O núcleo criou recentemente o IVA – Instituto Vidas Amazônicas: Gênero, Democracia e Justiça Socioambiental. “Por meio desse espaço, vamos trabalhar com linhas que contemplem mulheres e meio ambiente de forma mais sistematizada e permanente. No atual governo, com a reestruturação do Ministério das Mulheres, há iniciativas que buscam mais equidade e a implementação de políticas públicas para as mulheres, pontua a socióloga Andrea Freitas, integrante do Numur.

O Numur é um dos agrupamentos pertencentes a Articulação de Mulheres Brasileiras (AMB), com seu caráter antirracista, antipatriarcal e anticapitalista, e procura estabelecer diálogos e exercer projetos em colaboração com outros coletivos feministas de Roraima, preservando a construção de um feminismo popular.

Movimento feminista indígena

A institucionalização da Secretaria de Movimento de Mulheres Indígenas, do Conselho Indígena de Roraima (CIR), foi a primeira conquista do feminismo indígena no estado. Em seguida, a partir das lutas oriundas dessas mulheres, foi criada em 1999 a Organização das Mulheres Indígenas de Roraima (Omir), que também contou com a participação efetiva do (Numur) para sua articulação.

Na avaliação da coordenadora geral da Omir, Norma Tavares, “o papel que a organização vem desenvolvendo com as coordenadoras regionais e locais é fundamental por desenvolver ações na linha específica voltada para a proteção e promoção dos direitos das mulheres indígenas no contexto das políticas públicas. A Omir, em suas ações, foca no fortalecimento do protagonismo e nas incidências nos movimentos indígenas e com isso traz  temáticas através de palestras e oficinas como discriminação e violência contra mulheres indígenas, alcoolismo e outros”.

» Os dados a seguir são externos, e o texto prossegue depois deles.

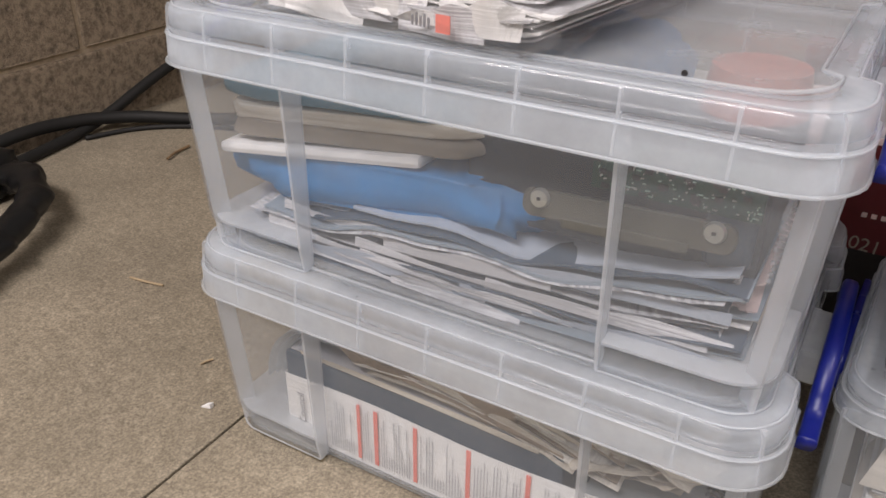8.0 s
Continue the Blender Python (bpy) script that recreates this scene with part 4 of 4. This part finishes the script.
cable("thick black cable lying along the block wall", [(-0.9, -0.3, 0.014), (-0.905, 0.1, 0.02), (-0.91, 0.3, 0.04), (-0.908, 0.42, 0.034), (-0.87, 0.52, 0.022), (-0.78, 0.59, 0.014), (-0.6, 0.69, 0.013), (-0.2, 0.8, 0.013)], 0.0115)
cable("black cable running up the block wall", [(-0.8, 0.0, 0.011), (-0.865, 0.26, 0.011), (-0.895, 0.4, 0.011), (-0.907, 0.5, 0.025), (-0.912, 0.62, 0.062), (-0.914, 0.75, 0.1), (-0.914, 1.0, 0.19)], 0.0105)
cable("thin black lead on the concrete floor", [(-0.885, 0.43, 0.005), (-0.84, 0.52, 0.005), (-0.74, 0.59, 0.005), (-0.5, 0.68, 0.005)], 0.0045)

rnd = random.Random(61)
kit = thing("black_kit_bag", pose(-0.845, 0.14, GROUND), "black moulded case with straps lying on the floor", "case")
lump(kit, rnd, "case", BLACK, -0.075, 0.085, -0.2, 0.11, 0.0, 0.075, 0.12, 0.6)
lump(kit, rnd, "buckle", BLACK, 0.06, 0.125, 0.045, 0.095, 0.02, 0.06, 0.2, 0.7, "rounded black buckle")
bm = bmesh.new()
tube(bm, smooth_line([(0.09, 0.06, 0.055), (0.14, 0.06, 0.07), (0.2, 0.03, 0.068), (0.245, -0.03, 0.06), (0.285, -0.12, 0.05), (0.30, -0.22, 0.042), (0.27, -0.34, 0.035)], 8), 0.022, 12)
for v in bm.verts:
    v.co.z = 0.045 + (v.co.z - 0.055) * 0.8
    v.co += Vector((0.008, 0.008, 0.006)) * noise.noise(v.co * 38)
part("strap", bm, BLACK, kit, "broad black strap", smooth=True)
bm = bmesh.new()
tube(bm, smooth_line([(0.03, 0.0, 0.076), (0.06, -0.03, 0.082), (0.07, -0.08, 0.08), (0.05, -0.13, 0.074)], 8), 0.0022, 6)
part("white_cord", bm, PAPERS["white"], kit, "thin pale cord", smooth=True)


def litter(name, label, category, pts, r, mat):
    t = thing(name, pose(pts[0][0], pts[0][1], pts[0][2] + GROUND), label, category)
    o = Vector(pts[0])
    bm = bmesh.new()
    tube(bm, smooth_line([Vector(p) - o for p in pts], 4), r, 6)
    part("stalk", bm, mat, t)


litter("twig", "dry straw stalk lying on the concrete", "twig", [(-0.427, 0.137, 0.002), (-0.40, 0.139, 0.003), (-0.3755, 0.145, 0.002)], 0.0016, TWIG)
litter("twig", "brown crooked twig lying on the concrete", "twig", [(-0.687, 0.441, 0.004), (-0.692, 0.46, 0.006), (-0.6975, 0.474, 0.004), (-0.7, 0.504, 0.004)], 0.0024, WOOD)
litter("twig", "short dry stalk lying on the concrete", "twig", [(-0.214, 0.05, 0.002), (-0.211, 0.057, 0.003), (-0.2085, 0.0635, 0.002)], 0.0012, TWIG)


def chip_of(x, y, size, label, turn):
    t = thing("paper_scrap", pose(x, y, GROUND + 0.0003, 0, 0, turn), label, "paper scrap")
    bm = bmesh.new()
    pts = [(-size, -size * 0.5), (size * 0.7, -size * 0.6), (size, size * 0.2), (-size * 0.3, size * 0.6)]
    loft(bm, [[(a, b, 0.0) for a, b in pts], [(a, b, 0.0012 + 0.004 * (a > 0)) for a, b in pts]], True, True)
    part("scrap", bm, PAPERS["white"], t)


chip_of(-0.1575, 0.004, 0.006, "small white paper scrap on the concrete", 20)
chip_of(0.8495, 0.285, 0.011, "torn white paper scrap on the concrete", 70)

rack = thing("wooden_rack", pose(1.47, 1.1, GROUND), "brown wooden rack of planks standing on the concrete floor", "rack")
for x in (-0.35, 0.35):
    for y in (-0.15, 0.15):
        bm = bmesh.new()
        box(bm, x - 0.03, x + 0.03, y - 0.03, y + 0.03, 0, 1.2, 0.004)
        part("post", bm, DARK_WOOD, rack)
for z in (0.058, 0.42, 0.75):
    bm = bmesh.new()
    box(bm, -0.4, 0.4, -0.2, 0.2, z, z + 0.03, 0.004)
    part("plank", bm, WOOD, rack)
bm = bmesh.new()
box(bm, -0.4, 0.4, 0.182, 0.198, 0.0, 1.2, 0.002)
part("back_board", bm, DARK_WOOD, rack, "dark brown back board")
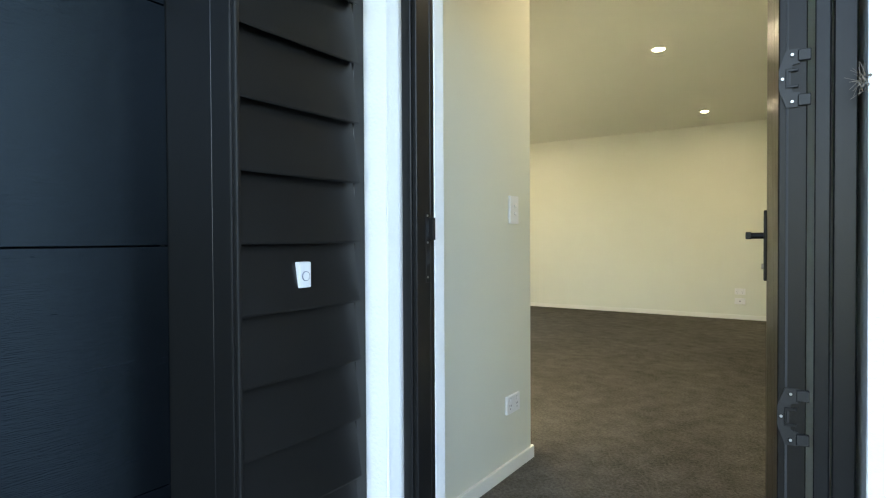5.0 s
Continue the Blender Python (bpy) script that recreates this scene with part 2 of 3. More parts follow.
# ---- building helpers ----
PLACE = {}


def thing(name, loc, label="", category="", group="", kind=""):
    ob = new(name)
    ob.location = loc
    ob.empty_display_size = 0.1
    PLACE[name] = ob
    return tagged(ob, label, category, group, kind)


def part(name, bm, mat, parent=None, label="", smooth=False):
    """Links a bmesh, in world metres, as one mesh object under a thing or a part."""
    me = bpy.data.meshes.new(name)
    bmesh.ops.recalc_face_normals(bm, faces=bm.faces)
    bm.to_mesh(me)
    bm.free()
    me.materials.append(mat)
    if smooth:
        for p in me.polygons:
            p.use_smooth = True
    ob = new(name, me)
    if parent:
        ob.parent = parent
        ob.matrix_parent_inverse = Matrix.Translation(-parent.location) if parent.type == "EMPTY" else Matrix()
    if label:
        ob["label"] = label
    return ob


def structure(name, bm, mat, label, category):
    return tagged(part(name, bm, mat), label, category, kind="structure")


def box(bm, x0, y0, z0, x1, y1, z1, bevel=0.0, seg=1):
    r = bmesh.ops.create_cube(bm, size=1.0, matrix=Matrix.Translation(((x0 + x1) / 2, (y0 + y1) / 2, (z0 + z1) / 2)) @ Matrix.Diagonal((abs(x1 - x0), abs(y1 - y0), abs(z1 - z0), 1)))
    if bevel:
        es = list({e for v in r["verts"] for e in v.link_edges})
        bmesh.ops.bevel(bm, geom=es, offset=bevel, segments=seg, affect="EDGES", profile=0.7)
    return bm


def boxes(rows, bevel=0.0, seg=1):
    bm = bmesh.new()
    for r in rows:
        box(bm, *r, bevel=bevel, seg=seg)
    return bm


def cyl(bm, a, b, r, seg=16, r2=None):
    a, b = Vector(a), Vector(b)
    q = (b - a).to_track_quat("Z", "Y").to_matrix().to_4x4()
    bmesh.ops.create_cone(bm, cap_ends=True, segments=seg, radius1=r, radius2=r if r2 is None else r2, depth=(b - a).length, matrix=Matrix.Translation((a + b) / 2) @ q)
    return bm


def prism(bm, outline, axis, lo, hi):
    """Sweeps an outline of 2D points along an axis: x takes (y, z), y takes (x, z), z takes (x, y)."""
    def at(p, s):
        return {"x": (s, p[0], p[1]), "y": (p[0], s, p[1]), "z": (p[0], p[1], s)}[axis]
    lower = [bm.verts.new(at(p, lo)) for p in outline]
    upper = [bm.verts.new(at(p, hi)) for p in outline]
    bm.faces.new(lower[::-1]), bm.faces.new(upper)
    for i in range(len(outline)):
        j = (i + 1) % len(outline)
        bm.faces.new((lower[i], lower[j], upper[j], upper[i]))
    return bm


def lathe(bm, profile, centre, seg=32):
    """A turned shape round the vertical through centre, from (radius, height) points."""
    rings = [[bm.verts.new((centre[0] + r * math.cos(2 * math.pi * k / seg), centre[1] + r * math.sin(2 * math.pi * k / seg), centre[2] + h)) for k in range(seg)] for r, h in profile]
    for a, b in zip(rings, rings[1:]):
        for k in range(seg):
            bm.faces.new((a[k], a[(k + 1) % seg], b[(k + 1) % seg], b[k]))
    bm.faces.new(rings[0][::-1]), bm.faces.new(rings[-1])
    return bm


# ---- front of the house ----
FLOOR, CEIL = 0.095, 2.50
ROW, ROW0 = 0.152, 0.019

gm = bmesh.new()
bmesh.ops.create_grid(gm, x_segments=40, y_segments=40, size=600, matrix=Matrix.Translation((0, 0, -0.10)))
structure("ground", gm, M_GROUND, "short green lawn and soil around the houses", "ground")

wall_garage = structure("wall_garage", boxes([(-0.18, -6.0, 0.03, -0.006, -3.045, 2.9), (-0.18, -0.37, 0.03, -0.006, 0.03, 2.9), (-0.18, -3.045, 2.2, -0.006, -0.37, 2.9)]),
                        M_BOARD, "black painted horizontal weatherboard wall beside the garage door", "wall")
structure("wall_garage_footing", boxes([(-0.2, -6.0, -0.1, 0.004, -3.045, 0.03), (-0.2, -0.37, -0.1, 0.006, 0.02, 0.026)], 0.004), M_NIB, "rough pale concrete footing under the black boards", "footing")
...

Desafios enfrentados pelo movimento

Ranielly Soares, coordenadora do Movimento Mulheres Camponesas (MMC) em Roraima, pontua que o movimento no estado está passando por um processo de reconstrução. “É muito difícil, pois estamos em um estado fascista, que dificulta a mobilização e a construção.

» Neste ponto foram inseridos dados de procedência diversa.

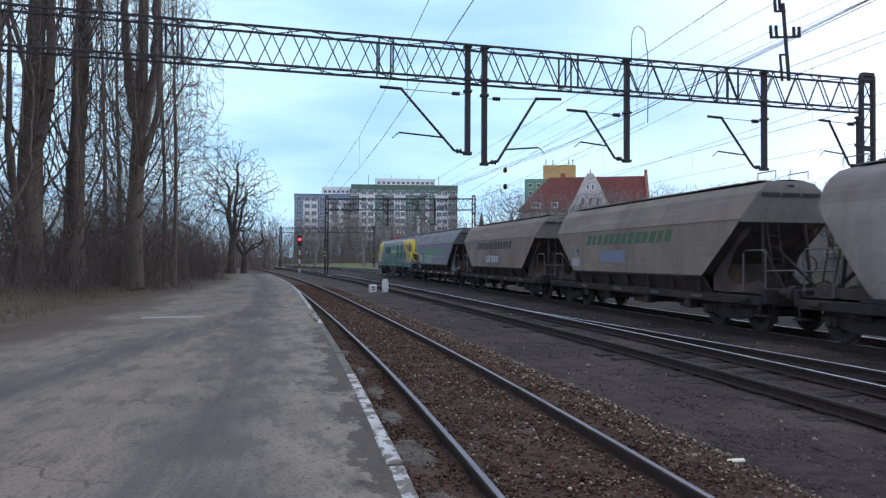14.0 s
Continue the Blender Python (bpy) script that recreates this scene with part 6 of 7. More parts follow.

Mesmo assim, o Movimento das Mulheres do Campo (MMC), atuante há 40 anos, “conseguiu que uma das principais conquistas durante esses anos de atuação seja a contribuição na qualidade de vida para nós, mulheres do campo, com a aposentadoria para as trabalhadoras rurais”, relata Ranielly.

Participação da sociedade

Além das organizações especificamente formadas por mulheres para combater o machismo, Roraima também conta com outros movimentos que prestam seu apoio integral à causa, como o próprio Movimento dos Trabalhadores Rurais Sem Terra (MST).

“A luta do feminismo no MST é dentro de uma perspectiva de classe. Entendemos o feminismo como uma construção social que se faz necessário emancipar não somente as mulheres, mas a classe trabalhadora de homens e mulheres. Por isso debatemos o feminismo camponês. Defendemos pautas como os direitos políticos e econômico das mulheres, a participação política das mulheres em todos os espaços de decisões, o direito ao aborto legal e seguro, a luta contra o feminicídio”; explica Maria Gerlânia, a Bia, da direção nacional do movimento em Roraima.

Um ponto característico nas entidades envolvidas na causa é justamente mobilizar a participação da população de Roraima e, dessa forma, promover seminários, debates, manifestações e cursos sobre a temática – principalmente quando se trata do dia 8 de março, o dia internacional da mulher.

“Nós, do Numur, ao longo desses 25 anos ressignificamos o 8 de março, que até os anos 2000/2010 era uma data “comemorativa” e de homenagens por parte das instituições e autoridades, porém, o movimento feminista passa a politizar e problematiza a data, trazendo reflexões sobre a condição da mulher na sociedade, sobre o tema da violência e das desigualdades”, lembra a feminista Andrea Freitas.

Para ela, as conquistas do movimento ocorrem no plano objetivo – por meio, por exemplo, de mobilizações que resultam na aprovação de leis mais progressistas –, mas também no plano subjetivo. “Hoje, o velho ditado de que “em briga de marido e mulher não se mete a colher” cair por terra, pois, a sociedade não aceita como antes o fenômeno da violência doméstica”, argumenta Freitas.